● What is needed
Repeat only the lines from the one containing "3 of 4. More parts follow." through the one containing "sock.location.z -= 0.025", exactly as written, both ends included.

● Stored data
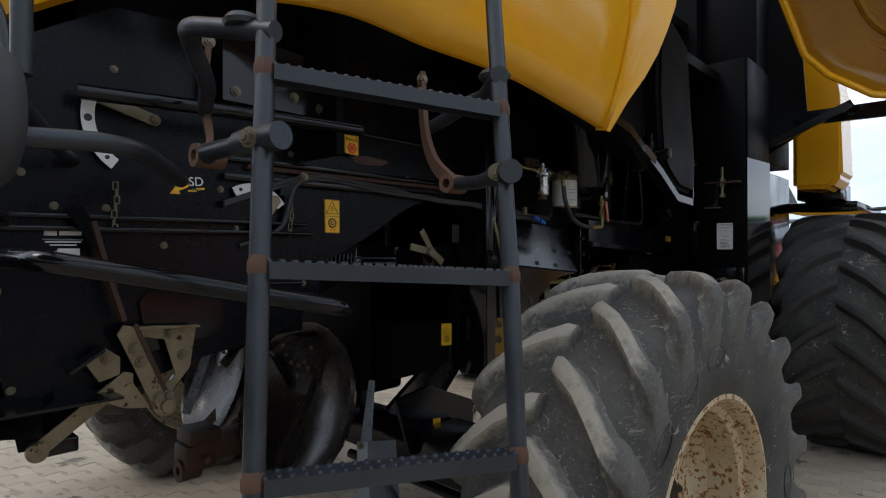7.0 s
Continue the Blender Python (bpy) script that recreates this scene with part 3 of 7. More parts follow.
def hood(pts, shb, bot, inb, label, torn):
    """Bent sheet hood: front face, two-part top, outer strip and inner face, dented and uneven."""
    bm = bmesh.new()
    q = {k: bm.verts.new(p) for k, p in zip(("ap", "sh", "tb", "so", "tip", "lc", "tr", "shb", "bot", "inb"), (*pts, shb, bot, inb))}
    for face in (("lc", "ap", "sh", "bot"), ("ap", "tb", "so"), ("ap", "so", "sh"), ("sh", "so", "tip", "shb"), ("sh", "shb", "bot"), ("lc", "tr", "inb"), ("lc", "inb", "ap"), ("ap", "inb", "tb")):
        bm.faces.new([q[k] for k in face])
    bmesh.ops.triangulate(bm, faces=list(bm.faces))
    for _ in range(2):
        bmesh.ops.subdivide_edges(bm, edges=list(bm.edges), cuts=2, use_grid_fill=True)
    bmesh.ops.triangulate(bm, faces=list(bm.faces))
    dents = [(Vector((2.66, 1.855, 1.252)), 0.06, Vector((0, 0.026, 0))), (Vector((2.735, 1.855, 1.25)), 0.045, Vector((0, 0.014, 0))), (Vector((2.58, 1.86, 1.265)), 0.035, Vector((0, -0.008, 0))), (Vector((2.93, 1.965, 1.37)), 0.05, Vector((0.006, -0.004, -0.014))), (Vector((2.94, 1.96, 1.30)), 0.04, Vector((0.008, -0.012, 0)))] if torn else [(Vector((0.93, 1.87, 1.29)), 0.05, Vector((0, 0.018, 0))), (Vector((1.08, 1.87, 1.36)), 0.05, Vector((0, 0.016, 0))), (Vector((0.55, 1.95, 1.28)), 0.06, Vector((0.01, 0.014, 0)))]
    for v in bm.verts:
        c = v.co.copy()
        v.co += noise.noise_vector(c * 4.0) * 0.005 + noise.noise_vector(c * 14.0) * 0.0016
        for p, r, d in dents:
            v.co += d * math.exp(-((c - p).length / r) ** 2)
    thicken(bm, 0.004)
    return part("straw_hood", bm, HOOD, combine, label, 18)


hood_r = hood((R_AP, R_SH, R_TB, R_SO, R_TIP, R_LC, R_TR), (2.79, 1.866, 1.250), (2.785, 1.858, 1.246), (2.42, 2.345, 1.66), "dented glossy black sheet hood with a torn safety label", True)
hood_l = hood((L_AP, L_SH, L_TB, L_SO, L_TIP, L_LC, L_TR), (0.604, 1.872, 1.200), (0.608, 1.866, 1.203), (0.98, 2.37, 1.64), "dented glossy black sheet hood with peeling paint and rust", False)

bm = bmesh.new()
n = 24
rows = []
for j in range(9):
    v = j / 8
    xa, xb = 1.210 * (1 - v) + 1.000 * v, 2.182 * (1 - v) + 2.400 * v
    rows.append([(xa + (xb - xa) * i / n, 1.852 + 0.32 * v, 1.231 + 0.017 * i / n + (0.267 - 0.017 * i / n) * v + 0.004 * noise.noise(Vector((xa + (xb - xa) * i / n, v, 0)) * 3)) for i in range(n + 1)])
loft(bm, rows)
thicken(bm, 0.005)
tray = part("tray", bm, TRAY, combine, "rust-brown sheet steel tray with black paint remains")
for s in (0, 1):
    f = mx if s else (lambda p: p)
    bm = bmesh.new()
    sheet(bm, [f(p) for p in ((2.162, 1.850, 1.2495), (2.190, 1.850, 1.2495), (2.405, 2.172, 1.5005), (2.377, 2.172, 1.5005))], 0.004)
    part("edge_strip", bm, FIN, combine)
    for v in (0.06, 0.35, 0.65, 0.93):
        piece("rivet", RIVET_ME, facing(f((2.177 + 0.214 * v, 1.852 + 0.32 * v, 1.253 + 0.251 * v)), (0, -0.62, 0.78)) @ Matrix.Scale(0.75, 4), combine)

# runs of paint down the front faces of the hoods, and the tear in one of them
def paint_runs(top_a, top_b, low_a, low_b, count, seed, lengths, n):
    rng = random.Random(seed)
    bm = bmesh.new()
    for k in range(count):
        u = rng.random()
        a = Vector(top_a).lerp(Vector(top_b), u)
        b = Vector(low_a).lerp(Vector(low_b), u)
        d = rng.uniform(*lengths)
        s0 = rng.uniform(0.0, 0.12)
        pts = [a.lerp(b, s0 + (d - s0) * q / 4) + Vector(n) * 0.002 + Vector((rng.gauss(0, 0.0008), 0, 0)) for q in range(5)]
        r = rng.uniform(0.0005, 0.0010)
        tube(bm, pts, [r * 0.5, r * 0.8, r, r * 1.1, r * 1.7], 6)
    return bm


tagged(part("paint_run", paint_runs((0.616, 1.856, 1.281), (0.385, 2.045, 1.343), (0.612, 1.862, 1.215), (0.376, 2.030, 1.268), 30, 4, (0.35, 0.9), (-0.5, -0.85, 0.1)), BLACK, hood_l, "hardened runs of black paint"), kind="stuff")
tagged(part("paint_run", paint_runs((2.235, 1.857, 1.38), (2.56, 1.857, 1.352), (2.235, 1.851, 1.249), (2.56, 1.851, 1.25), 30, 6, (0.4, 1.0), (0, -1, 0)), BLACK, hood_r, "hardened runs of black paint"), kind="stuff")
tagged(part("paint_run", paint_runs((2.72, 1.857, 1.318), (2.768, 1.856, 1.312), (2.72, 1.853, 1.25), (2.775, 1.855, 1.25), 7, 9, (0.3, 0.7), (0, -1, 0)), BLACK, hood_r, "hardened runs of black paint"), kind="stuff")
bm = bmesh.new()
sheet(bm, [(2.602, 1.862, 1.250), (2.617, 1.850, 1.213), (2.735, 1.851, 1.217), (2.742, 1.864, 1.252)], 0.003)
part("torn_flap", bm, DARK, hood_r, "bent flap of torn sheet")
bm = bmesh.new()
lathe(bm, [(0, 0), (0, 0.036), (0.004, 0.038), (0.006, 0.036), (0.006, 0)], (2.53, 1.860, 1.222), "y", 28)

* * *

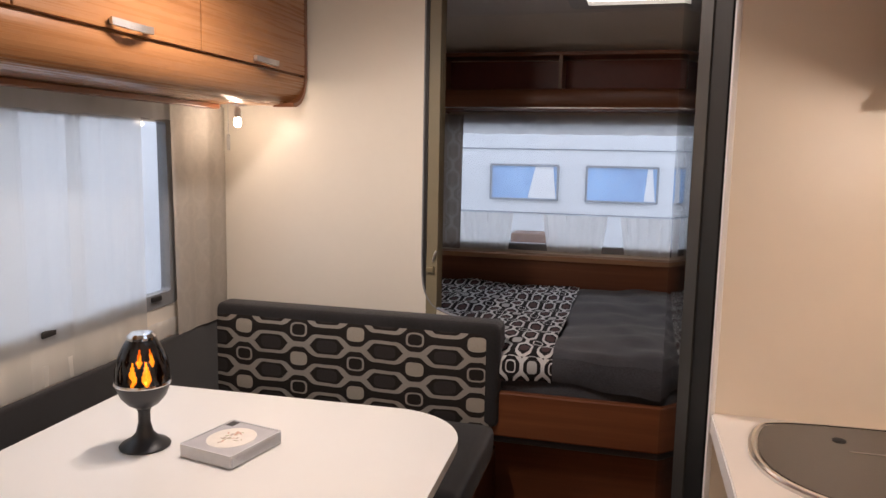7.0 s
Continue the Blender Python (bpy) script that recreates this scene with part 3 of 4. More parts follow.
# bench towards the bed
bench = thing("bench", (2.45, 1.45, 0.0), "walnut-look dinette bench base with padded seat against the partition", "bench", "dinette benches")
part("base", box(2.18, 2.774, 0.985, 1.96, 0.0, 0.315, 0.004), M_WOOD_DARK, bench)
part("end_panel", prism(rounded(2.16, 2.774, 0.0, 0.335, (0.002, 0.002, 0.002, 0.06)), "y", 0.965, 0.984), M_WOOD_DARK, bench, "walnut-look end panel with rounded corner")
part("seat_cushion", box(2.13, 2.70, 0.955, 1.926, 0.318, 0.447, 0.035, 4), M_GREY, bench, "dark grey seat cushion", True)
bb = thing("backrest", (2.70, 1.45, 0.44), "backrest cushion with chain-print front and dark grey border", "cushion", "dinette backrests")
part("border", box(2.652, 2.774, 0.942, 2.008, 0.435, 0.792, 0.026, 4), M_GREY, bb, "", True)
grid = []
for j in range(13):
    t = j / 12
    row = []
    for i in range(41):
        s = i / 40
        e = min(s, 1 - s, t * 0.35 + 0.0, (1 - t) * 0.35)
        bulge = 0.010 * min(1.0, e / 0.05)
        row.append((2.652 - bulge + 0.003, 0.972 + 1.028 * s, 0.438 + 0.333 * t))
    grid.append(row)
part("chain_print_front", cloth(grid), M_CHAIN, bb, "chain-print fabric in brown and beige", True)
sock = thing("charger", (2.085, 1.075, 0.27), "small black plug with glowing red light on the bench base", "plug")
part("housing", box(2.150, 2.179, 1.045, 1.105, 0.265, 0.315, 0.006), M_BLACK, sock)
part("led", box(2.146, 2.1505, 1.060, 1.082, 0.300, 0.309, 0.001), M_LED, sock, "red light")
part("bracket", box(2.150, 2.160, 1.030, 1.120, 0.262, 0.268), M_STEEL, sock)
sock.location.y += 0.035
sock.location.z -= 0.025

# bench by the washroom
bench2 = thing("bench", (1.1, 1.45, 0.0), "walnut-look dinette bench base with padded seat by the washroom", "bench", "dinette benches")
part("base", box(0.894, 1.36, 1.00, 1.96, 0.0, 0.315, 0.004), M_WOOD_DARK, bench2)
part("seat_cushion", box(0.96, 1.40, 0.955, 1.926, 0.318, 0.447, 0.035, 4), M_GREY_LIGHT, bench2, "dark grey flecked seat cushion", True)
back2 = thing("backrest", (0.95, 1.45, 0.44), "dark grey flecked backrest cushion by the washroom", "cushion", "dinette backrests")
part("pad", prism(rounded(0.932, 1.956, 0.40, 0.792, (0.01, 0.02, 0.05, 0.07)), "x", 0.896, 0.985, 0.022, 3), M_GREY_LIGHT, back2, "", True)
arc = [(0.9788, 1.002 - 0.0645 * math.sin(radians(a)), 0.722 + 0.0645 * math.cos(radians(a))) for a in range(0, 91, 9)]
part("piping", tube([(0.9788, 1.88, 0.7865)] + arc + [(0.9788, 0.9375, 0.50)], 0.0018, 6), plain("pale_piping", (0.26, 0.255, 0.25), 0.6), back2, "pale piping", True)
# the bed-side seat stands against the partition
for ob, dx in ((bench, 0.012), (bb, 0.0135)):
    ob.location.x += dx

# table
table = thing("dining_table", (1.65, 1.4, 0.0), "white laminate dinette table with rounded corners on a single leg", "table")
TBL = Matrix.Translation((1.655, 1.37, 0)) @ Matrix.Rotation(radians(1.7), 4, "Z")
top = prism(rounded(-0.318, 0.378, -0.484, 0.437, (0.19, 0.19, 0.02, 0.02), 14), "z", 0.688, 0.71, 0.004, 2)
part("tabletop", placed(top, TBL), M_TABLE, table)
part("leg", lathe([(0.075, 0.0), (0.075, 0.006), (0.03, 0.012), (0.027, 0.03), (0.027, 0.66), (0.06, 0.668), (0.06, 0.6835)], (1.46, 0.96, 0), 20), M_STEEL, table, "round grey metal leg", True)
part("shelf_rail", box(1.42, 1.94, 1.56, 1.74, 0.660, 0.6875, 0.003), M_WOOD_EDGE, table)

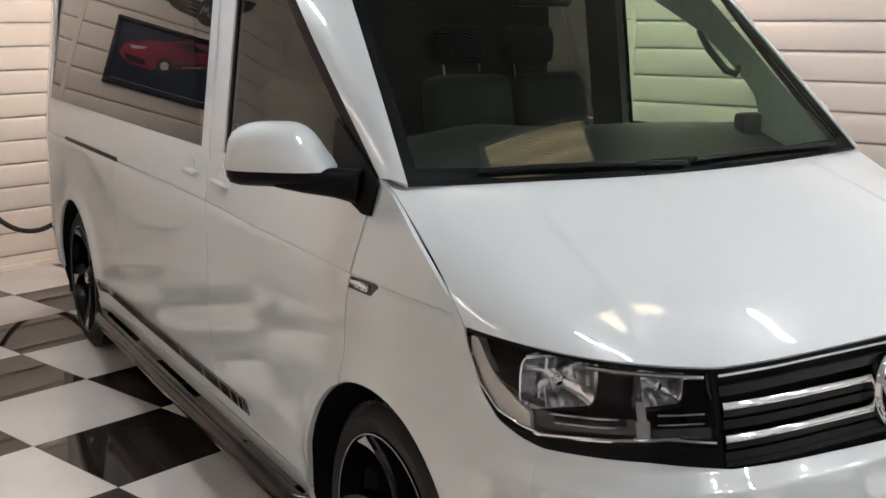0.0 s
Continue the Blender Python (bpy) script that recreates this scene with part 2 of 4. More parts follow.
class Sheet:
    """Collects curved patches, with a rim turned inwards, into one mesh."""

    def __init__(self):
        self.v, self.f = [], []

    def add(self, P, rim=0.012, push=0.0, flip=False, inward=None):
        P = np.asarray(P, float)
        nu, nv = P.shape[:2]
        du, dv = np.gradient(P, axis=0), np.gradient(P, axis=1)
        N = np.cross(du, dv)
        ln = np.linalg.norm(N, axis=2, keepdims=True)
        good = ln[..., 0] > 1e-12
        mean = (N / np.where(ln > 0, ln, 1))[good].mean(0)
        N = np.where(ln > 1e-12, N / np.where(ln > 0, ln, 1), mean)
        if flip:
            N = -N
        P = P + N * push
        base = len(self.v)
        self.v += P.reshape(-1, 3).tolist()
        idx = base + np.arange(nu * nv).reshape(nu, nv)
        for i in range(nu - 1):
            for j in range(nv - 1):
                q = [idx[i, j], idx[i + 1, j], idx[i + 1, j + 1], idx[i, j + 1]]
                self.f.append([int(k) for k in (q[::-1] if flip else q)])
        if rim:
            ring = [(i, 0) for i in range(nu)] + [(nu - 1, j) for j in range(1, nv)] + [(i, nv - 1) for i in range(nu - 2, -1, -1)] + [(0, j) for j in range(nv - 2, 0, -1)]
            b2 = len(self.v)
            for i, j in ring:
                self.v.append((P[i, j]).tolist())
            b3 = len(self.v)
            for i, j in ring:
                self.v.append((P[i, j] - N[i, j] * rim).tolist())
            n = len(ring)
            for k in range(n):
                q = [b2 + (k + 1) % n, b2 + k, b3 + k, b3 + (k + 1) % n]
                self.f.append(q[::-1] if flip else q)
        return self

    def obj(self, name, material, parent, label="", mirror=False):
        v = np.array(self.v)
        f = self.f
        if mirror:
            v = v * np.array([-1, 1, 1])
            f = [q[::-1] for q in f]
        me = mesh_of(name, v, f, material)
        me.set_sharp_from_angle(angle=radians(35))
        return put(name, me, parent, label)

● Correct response
Continue the Blender Python (bpy) script that recreates this scene with part 3 of 4. More parts follow.
# bench towards the bed
bench = thing("bench", (2.45, 1.45, 0.0), "walnut-look dinette bench base with padded seat against the partition", "bench", "dinette benches")
part("base", box(2.18, 2.774, 0.985, 1.96, 0.0, 0.315, 0.004), M_WOOD_DARK, bench)
part("end_panel", prism(rounded(2.16, 2.774, 0.0, 0.335, (0.002, 0.002, 0.002, 0.06)), "y", 0.965, 0.984), M_WOOD_DARK, bench, "walnut-look end panel with rounded corner")
part("seat_cushion", box(2.13, 2.70, 0.955, 1.926, 0.318, 0.447, 0.035, 4), M_GREY, bench, "dark grey seat cushion", True)
bb = thing("backrest", (2.70, 1.45, 0.44), "backrest cushion with chain-print front and dark grey border", "cushion", "dinette backrests")
part("border", box(2.652, 2.774, 0.942, 2.008, 0.435, 0.792, 0.026, 4), M_GREY, bb, "", True)
grid = []
for j in range(13):
    t = j / 12
    row = []
    for i in range(41):
        s = i / 40
        e = min(s, 1 - s, t * 0.35 + 0.0, (1 - t) * 0.35)
        bulge = 0.010 * min(1.0, e / 0.05)
        row.append((2.652 - bulge + 0.003, 0.972 + 1.028 * s, 0.438 + 0.333 * t))
    grid.append(row)
part("chain_print_front", cloth(grid), M_CHAIN, bb, "chain-print fabric in brown and beige", True)
sock = thing("charger", (2.085, 1.075, 0.27), "small black plug with glowing red light on the bench base", "plug")
part("housing", box(2.150, 2.179, 1.045, 1.105, 0.265, 0.315, 0.006), M_BLACK, sock)
part("led", box(2.146, 2.1505, 1.060, 1.082, 0.300, 0.309, 0.001), M_LED, sock, "red light")
part("bracket", box(2.150, 2.160, 1.030, 1.120, 0.262, 0.268), M_STEEL, sock)
sock.location.y += 0.035
sock.location.z -= 0.025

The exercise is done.